Empty days.

In the comments to Jason’s post on gay teen suicide, cruelty, and high school, R. Pointer posted a link (by way of David Friedman) to an old essay called “Why Nerds Are Unpopular.” The essay’s author, Paul Graham, posits that the typical high school is cruel because, functionally, it’s just a prison to keep kids in a building while their parents are away. I’m going to swipe from the end of the essay here, so go ahead and read the whole thing if you’re against essay spoilers:

“The real problem is the emptiness of school life. We won’t see solutions till adults realize that. . . . If life seems awful to kids, it’s neither because hormones are turning you all into monsters (as your parents believe), nor because life actually is awful (as you believe).
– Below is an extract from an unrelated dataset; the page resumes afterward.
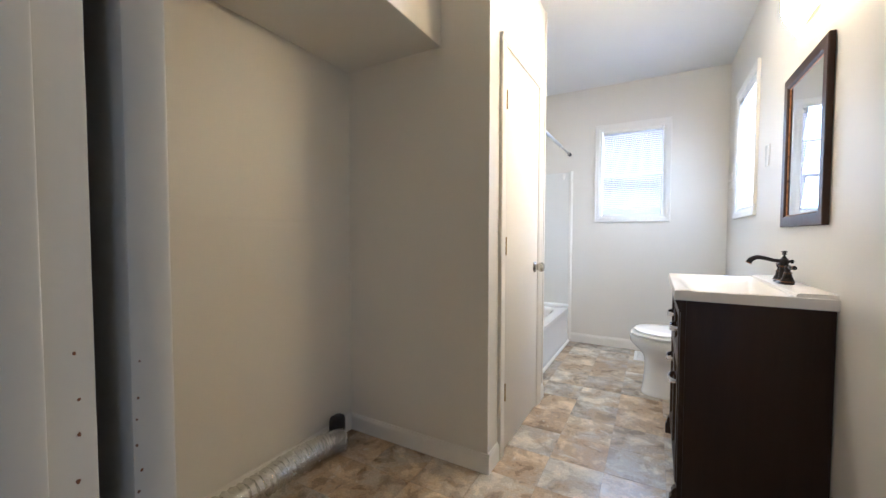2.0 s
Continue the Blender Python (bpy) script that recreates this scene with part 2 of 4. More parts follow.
def loft(bm, rings, caps=True):
    """Skin over closed rings of equally many points."""
    loops = [[bm.verts.new(p) for p in r] for r in rings]
    n = len(loops[0])
    for a, b in zip(loops, loops[1:]):
        for i in range(n):
            bm.faces.new((a[i], a[(i + 1) % n], b[(i + 1) % n], b[i]))
    if caps:
        bm.faces.new(loops[0][::-1])
        bm.faces.new(loops[-1])
    return bm


def oval(cx, cy, z, hx, hy, n=2.0, count=48, front=1.0):
    """A rounded outline; n is 2 for an ellipse and more for a squarer one; front stretches the -x half."""
    pts = []
    for i in range(count):
        a = 2 * math.pi * i / count
        c, s = math.cos(a), math.sin(a)
        x = math.copysign(abs(c) ** (2 / n), c) * hx
        pts.append(Vector((cx + (x * front if x < 0 else x), cy + math.copysign(abs(s) ** (2 / n), s) * hy, z)))
    return pts


def lathe(bm, profile, m, count=32):
    """A turned shape: (radius, height) pairs round the local z axis, placed by m."""
    rings = [[m @ Vector((r * math.cos(2 * math.pi * i / count), r * math.sin(2 * math.pi * i / count), h)) for i in range(count)] for r, h in profile]
    return loft(bm, rings)


def tube(bm, points, radii, count=14, flat=1.0):
    """A round bar along points, with a radius for each."""
    pts = [Vector(p) for p in points]
    rings = []
    side = None
    for i, p in enumerate(pts):
        d = (pts[min(i + 1, len(pts) - 1)] - pts[max(i - 1, 0)]).normalized()
        if side is None:
            side = d.cross(Vector((0, 0, 1)) if abs(d.z) < 0.9 else Vector((1, 0, 0))).normalized()
        side = (side - d * side.dot(d)).normalized()
        up = d.cross(side)
        r = radii[i] if isinstance(radii, (list, tuple)) else radii
        rings.append([p + (side * math.cos(2 * math.pi * k / count) + up * math.sin(2 * math.pi * k / count) * flat) * r for k in range(count)])
    return loft(bm, rings)


def extrude(bm, outline, axis, a, b):
    """A prism: a 2D outline drawn across the named axis, from a to b along it."""
    def put(u, v, w):
        return Vector({"x": (w, u, v), "y": (u, w, v), "z": (u, v, w)}[axis])
    return loft(bm, [[put(u, v, a) for u, v in outline], [put(u, v, b) for u, v in outline]])


def curve_through(points, steps=10):
    """A smooth run of points through the given ones."""
    ps = [Vector(p) for p in points]
    ps = [2 * ps[0] - ps[1], *ps, 2 * ps[-1] - ps[-2]]
    out = []
    for p0, p1, p2, p3 in zip(ps, ps[1:], ps[2:], ps[3:]):
        for k in range(steps):
            t = k / steps
            out.append(0.5 * (2 * p1 + (p2 - p0) * t + (2 * p0 - 5 * p1 + 4 * p2 - p3) * t * t + (3 * p1 - p0 - 3 * p2 + p3) * t ** 3))
    return out + [ps[-2]]


def mesh_ob(name, bm, material, smooth=False):
    me = bpy.data.meshes.new(name)
    bmesh.ops.recalc_face_normals(bm, faces=bm.faces[:])
    bm.to_mesh(me)
    bm.free()
    me.materials.append(material)
    if smooth:
        for p in me.polygons:
            p.use_smooth = True
        me.set_sharp_from_angle(angle=radians(40))
    return new(name, me)


def under(ob, parent):
    ob.parent = parent
    ob.matrix_parent_inverse = Matrix.Translation(-parent.location)
    return ob


def part(name, bm, material, parent, label="", smooth=True):
    ob = under(mesh_ob(name, bm, material, smooth), parent)
    if label:
        ob["label"] = label
    return ob


def thing(name, at, label, category, group="", kind=""):
    ob = new(name)
    ob.location = at
    return tagged(ob, label, category, group, kind)


def solid(name, bm, material, label, category="", kind="structure", smooth=False, group=""):
    return tagged(mesh_ob(name, bm, material, smooth), label, category, group, kind)


# ---- structure ----
R, F, H = 0.506, 4.664, 2.520          # right wall, far wall, ceiling
NL, TL = -1.49, -1.466                 # left walls of the washer nook and of the bath
CX, CN, CF = -0.667, 2.25, 3.192       # closet's face, near and far corner
D0, D1, DY0, DY1, DZ = -0.697, -0.662, 2.452, 3.018, 1.975   # closet door leaf
DW0, DW1 = 0.690, 0.822                # doorway wall
JL, JR, DH = -0.445, 0.380, 2.06         # doorway's jambs and head
T = 0.12
WX0, WX1, WZ0, WZ1 = -0.505, 0.038, 1.256, 2.094   # far window's opening
SY0, SY1 = 3.662, 4.272                            # side window's opening

floor = solid("floor", fresh((NL - T, DW0, -0.1, R + T, F + T, -0.0015), (-1.7, -2.7, -0.1, 2.7, DW0, -0.0015)), M["joint"], "mottled grey and tan stone-look vinyl floor", "floor")
solid("ceiling", fresh((NL - T, DW0, H, R + T, F + T, H + 0.1), (-1.7, -2.7, H, 2.7, DW0, H + 0.1)), M["ceiling"], "smooth white painted ceiling", "ceiling")
solid("wall_far", fresh((NL - T, F, 0, WX0, F + T, H), (WX1, F, 0, R + T, F + T, H), (WX0, F, 0, WX1, F + T, WZ0), (WX0, F, WZ1, WX1, F + T, H)), M["wall"], "beige painted end wall with a window", "wall")
solid("wall_right", fresh((R, DW1, 0, R + T, SY0, H), (R, SY1, 0, R + T, F, H), (R, SY0, 0, R + T, SY1, WZ0), (R, SY0, WZ1, R + T, SY1, H)), M["wall"], "satin beige painted long wall with a window", "wall")
BZ0, BZ1, BY0, BY1 = 0.955, 1.155, 0.890, 1.112    # recess of the washer box
solid("wall_left_nook", fresh((NL - T, DW1, 0, NL, BY0, H), (NL - T, BY1, 0, NL, CN + 0.1, H), (NL - T, BY0, 0, NL, BY1, BZ0), (NL - T, BY0, BZ1, NL, BY1, H)), M["wall"], "beige painted wall of the washer nook", "wall")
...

It’s because the adults, who no longer have any economic use for you, have abandoned you to spend years cooped up together with nothing real to do. Any society of that type is awful to live in. You don’t have to look any further to explain why teenage kids are unhappy.”
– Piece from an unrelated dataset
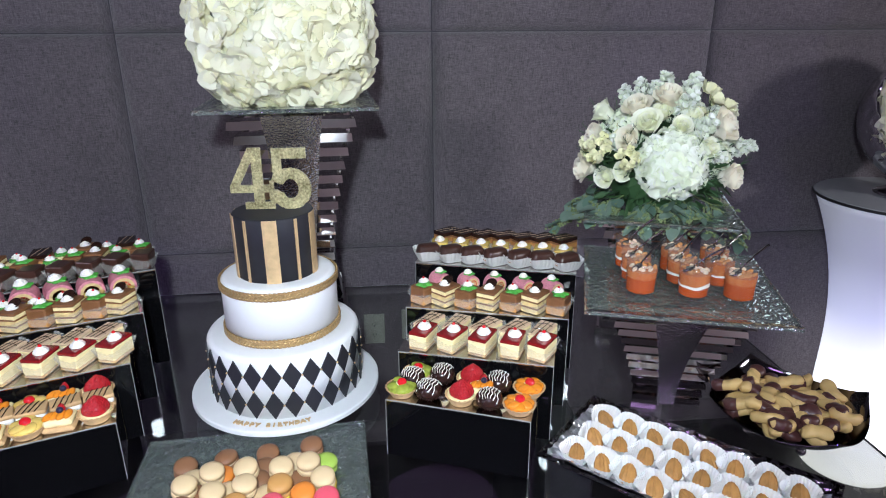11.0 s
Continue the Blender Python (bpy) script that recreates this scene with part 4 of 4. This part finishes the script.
SLAB_TOP = TABLE + 0.250 + 0.0095
ML, MR = pose(-0.995, 1.125, SLAB_TOP, 0, 0, 19), pose(0.834, 1.267, SLAB_TOP, 0, 0, -17.8)
rnd = random.Random(31)
for m, places in ((ML, [(-0.098 + 0.063 * i + 0.004 * j, -0.092 + 0.060 * j) for j in range(4) for i in range(4)]),
                  (MR, [(-0.082, -0.066), (-0.088, 0.006), (-0.096, 0.084), (0.022, -0.066), (0.010, 0.008), (0.004, 0.082), (0.112, -0.062), (0.086, 0.012), (0.088, 0.086)])):
    for x, y in places:
        x, y = x + rnd.uniform(-0.003, 0.003), y + rnd.uniform(-0.003, 0.003)
        layered = m is MR and rnd.random() < 0.75
        KIT.put(("cup", layered), lambda: dessert_cup(layered), m @ pose(x, y, 0.0005) @ Matrix.Diagonal((1.09, 1.09, 1.24, 1.0)), 0, 180)
        lean = (rnd.uniform(22, 34), rnd.uniform(-6, 6)) if m is MR else (rnd.uniform(0, 6), rnd.uniform(-4, 4))
        face = rnd.uniform(-78, -48) if m is MR else rnd.uniform(-130, -70)
        KIT.put("spoon", spoon, m @ pose(x, y, 0.0655) @ pose(0, 0, 0, 0, 0, face) @ pose(0, 0, 0, *lean) @ Matrix.Scale(1.22, 4), 0, 4)


# ---- madeleine trays ----
MADELEINE = mat("golden_madeleine", (0.50, 0.25, 0.070), 0.55, vary=0.4, scale=45, bump=0.3, bump_scale=250, per_object=0.15)


def madeleine():
    c = thing("madeleine", "golden shell madeleine in a pleated white paper cup", "madeleine", group="madeleines")
    liner(c, 0.047, 0.041, 0.029, 3, PAPER, 1.26, 64)
    verts, faces, n, rows = [], [], 44, 16
    for k in range(rows + 1):
        th = math.pi * k / rows
        for i in range(n):
            a = 2 * math.pi * i / n
            px = 0.0145 * math.sin(th) * math.cos(a) * (1.0 - 0.20 * math.sin(a))
            py = 0.0215 * math.sin(th) * math.sin(a)
            pz = -0.0105 * math.cos(th)
            verts.append((px, py, pz + (0.0017 * math.cos(px * 1050 / (1 - 12 * py)) if pz > 0 else 0)))
    for k in range(rows):
        for i in range(n):
            j = (i + 1) % n
            faces.append((k * n + i, k * n + j, (k + 1) * n + j, (k + 1) * n + i))
    part("sponge", Geo().add(verts, faces, pose(0, 0.000, 0.0140, 10, 0, 30) @ Matrix.Scale(1.04, 4)), MADELEINE, c, "golden ribbed sponge", smooth=True)
    return c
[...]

Now, I think we’ve got to restrict this to a certain kind of large suburban school (does anyone here know anything about large rural schools?), but I think the point Graham makes about nothing in high school mattering is a good one. If we’re looking for ways for high schools not to be cruel, finding ways for students to do things where they’ll be valued for talents or virtues rather than ability to play the popularity game is a way to start. Actually, I would guess that any non-social-butterflies who remember high school fondly had some such group; for me, it was choir and cross-country, though in the latter pursuit it was my sunny demeanor and perseverance that helped the team rather than my actual running.

That’s the thing about life after high school: you’re either not locked up with people you don’t want to be locked up with, and if you are stuck with people you don’t like at work, at least “how good she is at her job” and “how well he works with other people” are things you judge with reference to an overarching goal. There’s no such recognized purpose in most high schools.